Brother Ali is a devout Muslim and a fantastic rapper. His smooth-as-velvet-rain rhymes and laidback beats can tear the roof off clubs and double up as a background score for coffee and conversation. This sort of music isn’t dependent on the environment, but rather on the mind and for the many moods it goes through. “Rain Water” is one of the best hip-hop songs I have heard in a really long time. Inspired stuff that Chicken Soup For The Soul wishes it was made of. Not since I heard Kweli’s “The Truth”, have I felt this way about the genre.

Is life so obscene that death’s more serene / Or was an old author tryin to write his own closing scene / Nothing stings like knowing that the woman that gave me this life /Is being eaten from the inside / I thought we never make shit right

I feel a bit awkward understanding what this song is about. I’m a 26-year-old South Indian, born in Chennai and raised by television and radio.
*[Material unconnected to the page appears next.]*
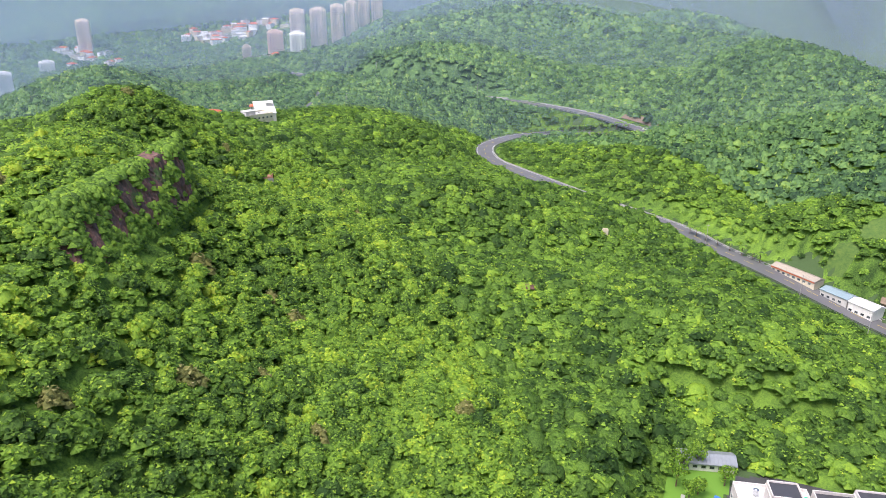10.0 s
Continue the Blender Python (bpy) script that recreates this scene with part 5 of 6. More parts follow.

Despite the financial problems we once faced, I only have fond memories of poverty and a simpler life. And neither do I belong to an oppressed race nor do I fret over my mom having a coke addiction. Logically, I shouldn’t even be on the same plane of consciousness as an albino Islamic rapper who has fought through oppression and poverty. But it feels like I am. I guess sometimes music transcends the artist’s intention to say something and starts paying attention to how the audience wants to listen to it. Brother Ali, take a bow.